На пленуме горкома Ельцин произнес невиданную по тем временам речь – о бюрократизме и показухе, о том, что московская парторганизация оказалась вне зоны критики. Впервые за десятилетия первый секретарь горкома говорил о провалах и о бедственном положении столицы. Назвал причины – старое мышление руководителей и оторванность партийного аппарата от жизни. Его речь напечатала «Московская правда». За скучной городской газетой утром выстроились очереди. Читали, не веря своим глазам.
Вся Москва обсуждала Ельцина, которого еще никто не знал. С этого момента и началась его слава. Как странно: Ельцин никогда не умел говорить так складно и легко, как Горбачев. И речи Михаилу Сергеевичу писали лучшие в стране мастера. Но по прошествии лет никто не вспомнит ни одной речи генерального секретаря, поразившей людей. А выступления Ельцина всякий раз производили неизгладимое впечатление.

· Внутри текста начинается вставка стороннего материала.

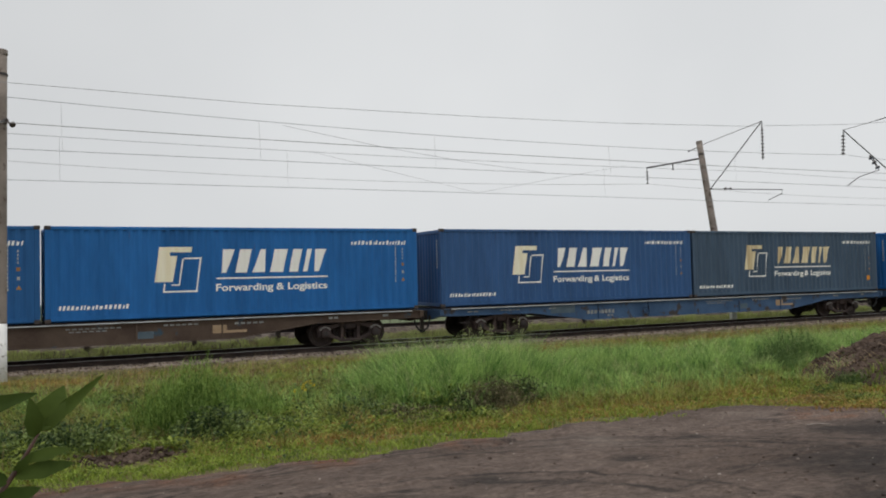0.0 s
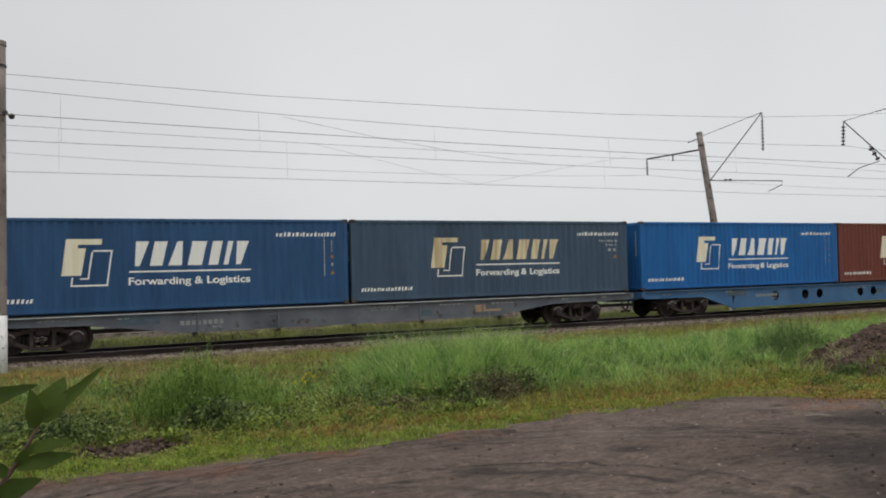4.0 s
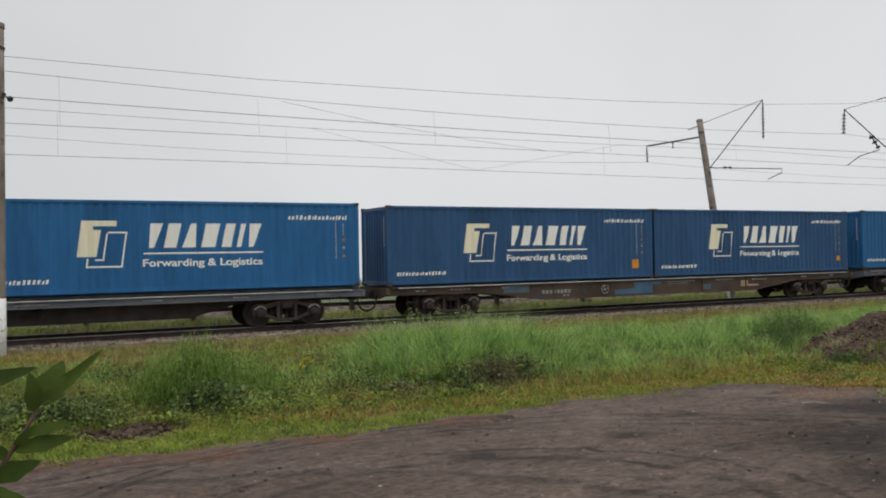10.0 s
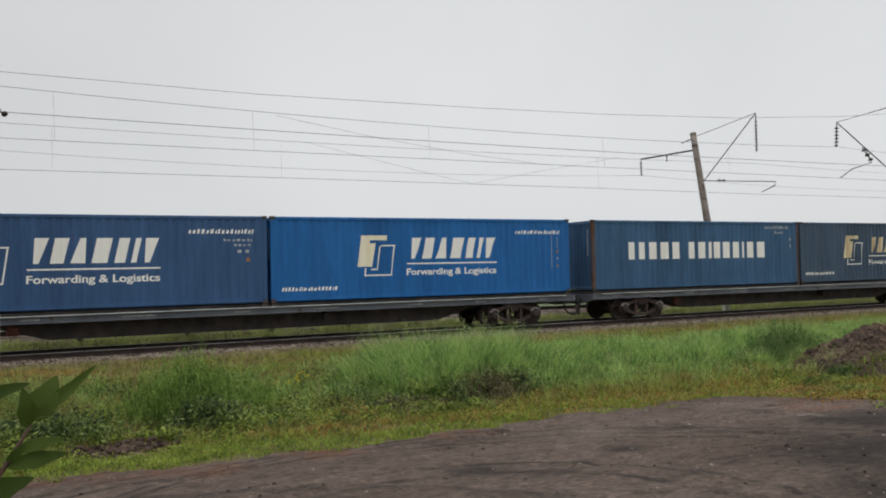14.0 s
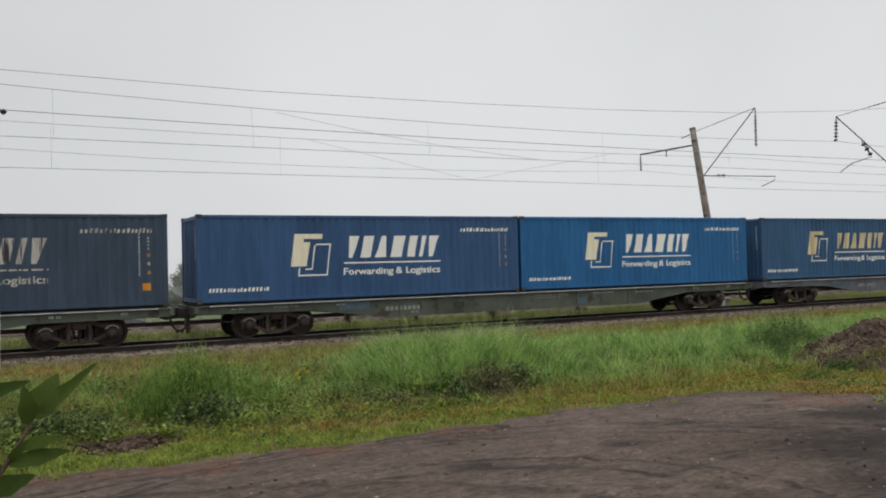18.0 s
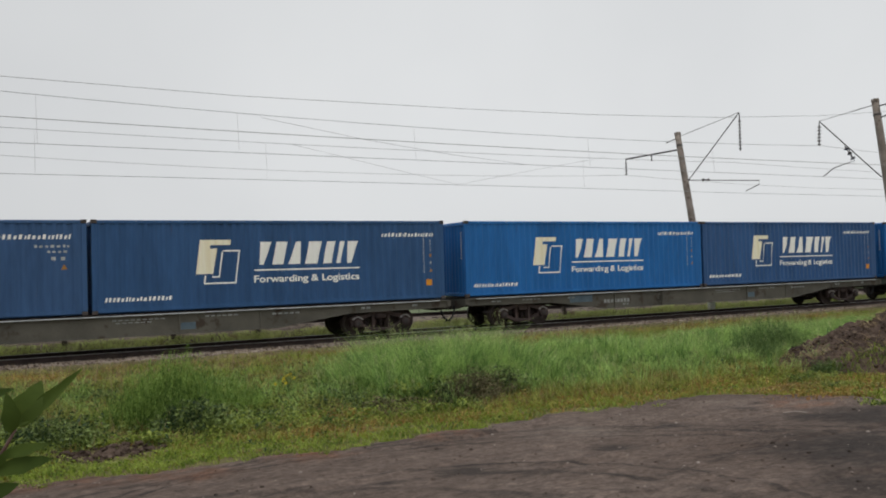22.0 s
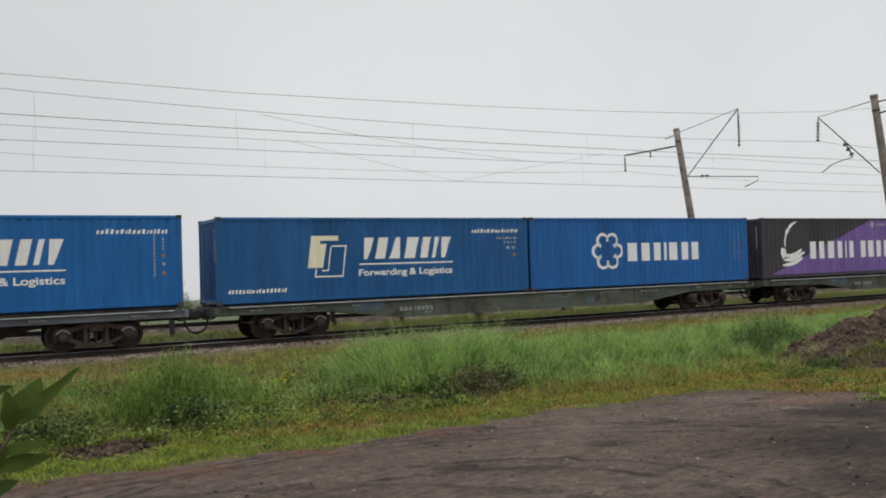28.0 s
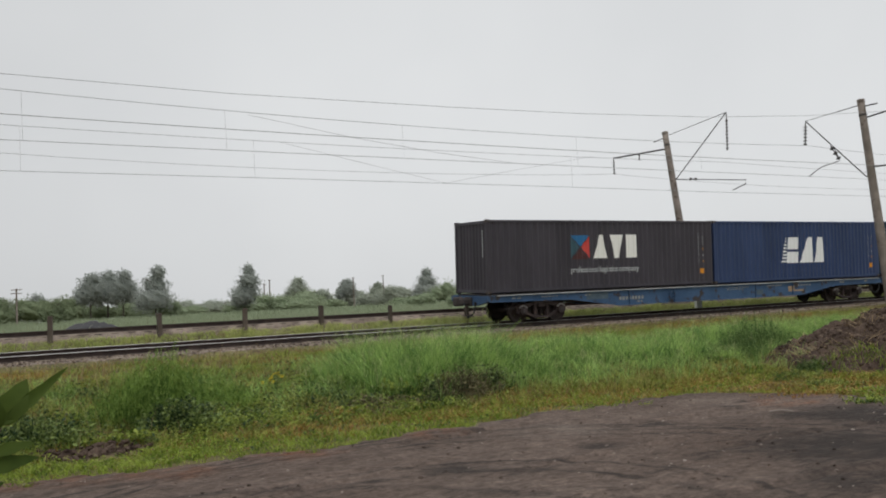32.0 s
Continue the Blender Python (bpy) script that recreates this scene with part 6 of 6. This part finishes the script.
for i in range(96):
    az = -3 + i * 0.61 + r_.random()
    dist = 120 + 110 * r_.random()
    el = 0.95 + 1.0 * r_.random() ** 1.5 + (0.35 if az < 12 else 0.0)
    # farther bushes mostly take the paler colour: haze painted in by distance
    tree(az, dist, above(dist, el), (2.4 + 3.0 * r_.random()) * dist / 110, r_.choice((WHOLE, ROUND_BUSH, WIDE_BUSH)), M_FARBUSH if az < 9 and dist < 180 else M_FARLEAF if r_.random() < (0.9 if dist < 175 else 0.2) else M_FARPALE, "rounded bushes at the field's edge, greyed in colour for haze", "far_bush", seed=100 + i, n=1900, clump=0.12 + dist * 0.0005)
for az, dist, el in ((18.1, 150, 2.50), (17.75, 152, 2.25), (23.6, 160, 2.40), (25.6, 170, 2.45), (3.0, 120, 2.55)):
    cx, cy = dist * math.sin(radians(az)), dist * math.cos(radians(az))
    top = above(dist, el)
    pole = tagged(empty("utility_pole", pose(cx, cy, 0.5)), "distant weathered timber utility pole", "utility pole", "far poles")
    part("shaft", Shape().tube([(0, 0, -0.5), (0, 0, top - 0.5)], [0.15, 0.10], 8), M_MAST, pole)
    for k in (0.10, 0.55) if az < 5 else (0.12,):
        part("crossarm", Shape().box(-0.65, 0.65, -0.05, 0.05, top - 0.5 - k - 0.1, top - 0.5 - k, 0.01) if az < 5 else Shape().box(-0.3, 0.3, -0.05, 0.05, top - 0.7, top - 0.6, 0.01), M_MAST, pole)
grid("slag_mound", np.arange(0, 15, 0.4), np.arange(54, 62, 0.4), lambda x, y: 0.25 + 1.75 * np.exp(-(((x - 7.3) / 2.7) ** 2 + ((y - 58) / 2.0) ** 2)) * (1 + 0.2 * wave(x, y, 2)) - 0.05, M_COAL, "dark grey heap of slag behind the railway", "slag heap", kind="thing")


# ---- what moves: the train rolls by, its wheels turn ----
def motions():
    seconds = [float(t) for t in range(33)]
    for thing, start, z in movers:
        walk(thing, [(t, on_track(start + travelled(t), z)) for t in seconds])
    starts = {thing: start for thing, start, _ in movers}
    for wheel, owner, x in wheelsets:
        rows, turn = [(0.0, pose(x, 0, 0.475))], 0.0
        for i in range(1, 960):
            t, before = i / FPS, (i - 1) / FPS
            if -22 < starts[owner] + x + travelled(t) < 62:
                if len(rows) == 1 and i > 1:
                    rows.append((before, pose(x, 0, 0.475)))
                turn += math.degrees((travelled(t) - travelled(before)) / 0.475)
                rows.append((t, pose(x, 0, 0.475, 0, turn % 360, 0)))
        rows.append((32.0, pose(x, 0, 0.475, 0, turn % 360, 0)))
        walk(wheel, rows)


motions()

Борис Николаевич выступал напористо и смело, а Горбачеву оставалось следить за реакцией общества и либо поддерживать смельчака, либо журить за излишнюю прыть. В таком тандеме они могли бы продержаться долго. Однако скоро выяснилось, что Ельцин не намерен играть роль «горбачевского авангарда» и намерен добиваться собственного места на политическом небосклоне. Одновременно выявился его стиль как политического деятеля: резкие неожиданные шаги, нежелание идти на компромисс, готовность рисковать, ставить все на карту, чтобы не ограничиваться отдельными выигрышами, а «снять весь банк».
Ельцин ездил на метро и в троллейбусе, чтобы увидеть, как в час пик чувствуют себя горожане. Появлялся в магазинах и строго спрашивал у продавцов и директоров, куда делись выделенные им продукты. Он совсем не походил на других партийных чиновников и сразу стал очень популярен. Москвичи почувствовали его искреннее желание улучшить их жизнь. Хотя было и другое – он хотел отличиться, доказать, что способен изменить жизнь в городе.

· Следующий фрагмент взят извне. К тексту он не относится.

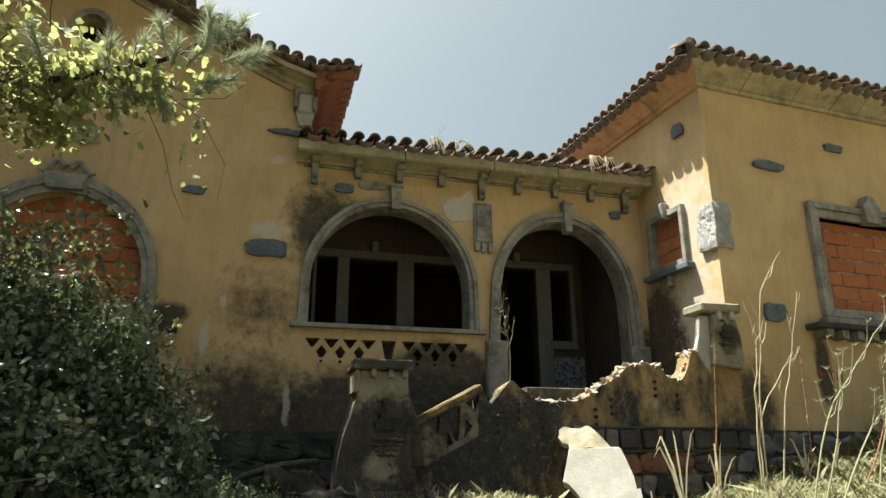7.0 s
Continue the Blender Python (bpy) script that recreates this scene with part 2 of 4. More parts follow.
M_COPING = rock("ochre_stained_coping", (0.15, 0.105, 0.045), (0.30, 0.22, 0.11), (0.035, 0.032, 0.026), 6, 0.95, 0.8, 0.92, (0.42, 0.56))
M_MOSS_STONE = rock("blackened_mossy_stone", (0.022, 0.021, 0.018), (0.06, 0.056, 0.046), (0.014, 0.014, 0.012), 5, 0.8, 1.0)
M_PATCH = rock("pale_cement_patch", (0.42, 0.38, 0.32), (0.56, 0.51, 0.44), (0.33, 0.27, 0.19), 6, 0.5, 0.5)
M_REDSTALK = rock("reddish_dock_stalk", (0.22, 0.09, 0.05), (0.36, 0.18, 0.10), scale=12)


def soil():
    k = Mat("dry_grassy_soil", 0.95, 0.1)
    c = k.ramp(k.noise(1.2, 10, 0.7), [(0.3, (0.10, 0.085, 0.05)), (0.5, (0.20, 0.175, 0.10)), (0.7, (0.33, 0.29, 0.19))])
    c = k.mix(k.math("MULTIPLY", k.grey(k.noise(18, 8, 0.7), 0.5, 0.7), 0.5), c, (0.05, 0.05, 0.025))
    return k.done(c, k.noise(30, 10, 0.8), 1.0, 0.04)


M_SOIL = soil()


# ---- mesh tools ----
def link(name, verts, faces, material, parent=None, label="", smooth=False):
    me = bpy.data.meshes.new(name)
    me.from_pydata([tuple(v) for v in verts], [], faces)
    me.materials.append(material)
    if smooth:
        me.polygons.foreach_set("use_smooth", [True] * len(me.polygons))
    me.update()
    ob = new(name, me)
    ob.parent = parent
    if label:
        ob["label"] = label
    return ob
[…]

Ельцин сменил двадцать три из тридцати трех первых секретарей райкомов. Приезжая на бюро горкома, ни один первый секретарь не знал, кем вернется назад. Сначала это производило колоссальное впечатление на москвичей, которые видели, что сметается целая генерация партийных чиновников, не вызывавших у людей никаких чувств, кроме презрения. Потом острота впечатлений притупилась. Прежние чиновники исчезали. Появлялись новые, но точно такие же. На Ельцина в ЦК пачками шли жалобы от обиженных чиновников. Его поведение искренне возмущало партийных коллег. Они считали, что московский хозяин подрывает основы власти. И в ЦК им были недовольны: где обещанные перемены?
А он сам не понимал, что делать: секретари менялись, а жизнь оставалась прежней.
Эти годы оказались разрушительными для здоровья Бориса Николаевича.
«Ельцин стал срываться, – писал тогдашний начальник Четвертого главного управления при Министерстве здравоохранения СССР академик Евгений Чазов, – у него нарушился сон (по его словам, он спал всего три-четыре часа в сутки), и в конце концов попал в больницу. Эмоциональный, раздраженный, с частыми вегетативными и гипертоническими кризами, он произвел на меня тогда тяжкое впечатление. Но, самое главное, он стал злоупотреблять успокаивающими и снотворными средствами, увлекаться алкоголем.